I find it quite interesting, because it could make it possible for mere mortals to write efficient and correct multithreaded algorithms. The genius is the simplicity. There's two new basic keywords added to C: cilk_spawn, and cilk_sync. Spawn spawns a new thread, and sync waits for all threads spawned by the current function to complete. That's basically the whole system. They've also added a cilk_for, which more efficiently implements spawning off each iteration of the loop.

Here's a trivial program from their examples:
int fib (int n) {
      if (n<2) return (n);
      else {
        int x,y;
        x = cilk_spawn fib(n-1);
        y = fib(n-2);
        return (x+y);

You might be thinking right now: okay, so what? I can implement those macros, there's no cleverness there. But, if you just go off and literally implement what I said, you'll quickly find that the overhead of thread spawning and waiting overshadows any possible efficiency gain you might get.

But, not so in Cilk: spawn is incredibly cheap to execute. Why? Because it doesn't actually spawn off another thread. Instead, it marks the current location as a place where another thread can start executing, if it has run out of its own work to do. And, here is the great part: when some other thread is idle, it will steal work from the outer-most stack frame of the current thread at a "spawn" location. Thus ensuring that the other thread can do the most work on its own before having to come back to get more work. They call this the work-stealing scheduler. Think about that one for a while.

It means you can start adding parallelism to almost any part of your program, even fairly small loops or recursive functions, without worrying excessively that the overhead of spawning off threads will erase any gains from parallelism. And as you manage to push your way outwards, adding parallelism to larger parts of your application, as you verify that they don't mutate global state, you don't need to remove the spawning, either. You don't need to know where is most efficient to spawn off worker threads, you can just do it everywhere.
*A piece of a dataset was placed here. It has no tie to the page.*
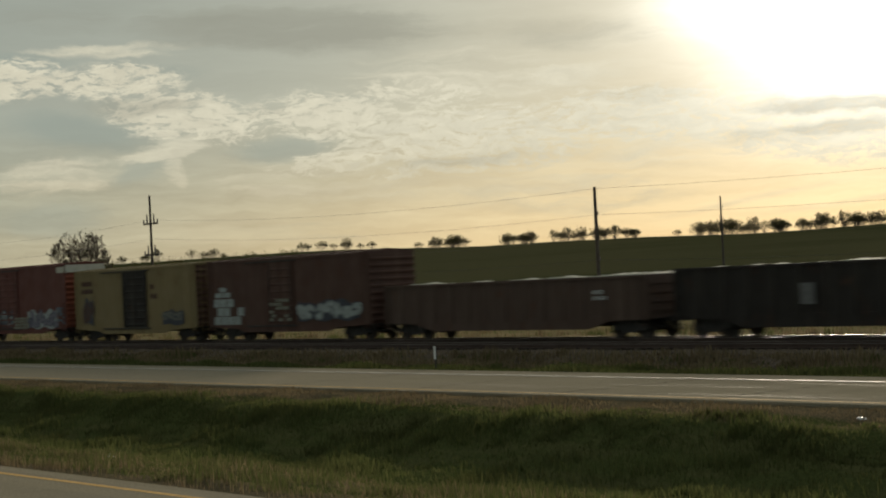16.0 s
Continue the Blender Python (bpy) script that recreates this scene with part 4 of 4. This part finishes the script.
ARMS = [("side", 2.05, .22), ("side", 3.75, -.22), ("side", 5.35, .22)]
LINE_Y = 90.0
POLES = [(43.3, 9.95), (-20.75, 9.95), (-94.7, 9.6)]
for x, top in POLES:
    utility_pole(x + (.12 if x == -20.75 else 0.0), LINE_Y, top, "weathered wooden power pole with side brackets", ARMS, -.012 if x == -20.75 else 0.0)
utility_pole(110, LINE_Y, 9.9, "weathered wooden power pole with side brackets", ARMS)
utility_pole(-160.4, LINE_Y, 13.4, "tall wooden power pole with double crossarms", [("cross", 2.9, 1.4), ("cross", 6.1, 1.4)])
utility_pole(-226, LINE_Y, 13.0, "tall wooden power pole with double crossarms", [("cross", 2.9, 1.4), ("cross", 6.1, 1.4)])
utility_pole(-174, 190, 13.2, "distant wooden power pole with a transformer bracket", [("side", 1.6, .35), ("side", 3.0, -.3)])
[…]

For me, the biggest value here is that it can help solve the problem of converting an existing serial program to a parallel one. Let's say you have an giant program, that mutates global state all over the place, shares state everywhere, and you despair at the prospect of ever having it efficiently use multiple processors. Now, Cilk won't really help you clean up your program. But what does promise to do is, as you incrementally clean up small pieces, it allows you to add the parallelism right there, in that small piece, and have your program actually gain efficiency as you do so. And, if eventually you manage to clean up larger parts of the program, and later add parallelism to an outer-more loop, it won't require you to go back and remove it from the inner loop.

And, that's a Big Deal.

I encourage you to read more on their website. The docs for Cilk++ are public, and there are links to a bunch of papers written over the years. Unfortunately, it seems Cilk++ itself isn't publicly available yet (and I haven't tried it either), but the earlier research project Cilk, upon which Cilk++ is based, is available.

Now, if someone would just port it to Common Lisp. :)
(Anonymous) on September 14th, 2008 12:54 am (UTC)
Cilk++ is (almost) available
Hi James,

Thank you for the post.

In fact, Cilk++ is "sorta" available - we have been alpha testing the product with friends and design partners, and there's room available in our Early Visibility Program: http://www.cilk.com/Home/sign-up-page

Cilk++ fits best for applications that have the following characteristics:
1) Application performance is compute bound
2) Performance can be improved by accelerating serial (i.e., single-threaded) portions of the app
3) The application is written in C/C++, and can be compiled with a Visual Studio or GNU compiler

(No experience with parallel programming is needed to use Cilk++)


Jp Calderonejcalderone on September 15th, 2008 03:05 pm (UTC)
Thanks for the post. I think I've heard of Cilk before but I never bothered to really look at it. I read a bunch of the documentation last night and it seems pretty cool. Of course, I'm not *so* interested in concurrency models for C or C++, but I am trying to think of ways this technique might be applied to certain other languages/runtimes. There may be insurmountable boundaries to implementing this idea for CPython (aside from using it in extension modules written in C) but maybe they could be viable on PyPy.
(Anonymous) on August 18th, 2009 06:13 am (UTC)
Using plain C with Cilk++
Does Cilk++ work with plain C code that has been "cilkified"? I'm interested in eventually using the cilk_for utility in some legacy C code. But the fibonacci example is not working with cilk++ (using the new cilk++ underscored keywords, of course). It won't be too hard to spawn off my for loops in plain cilk, but I'm sure that cilk_for would do it better.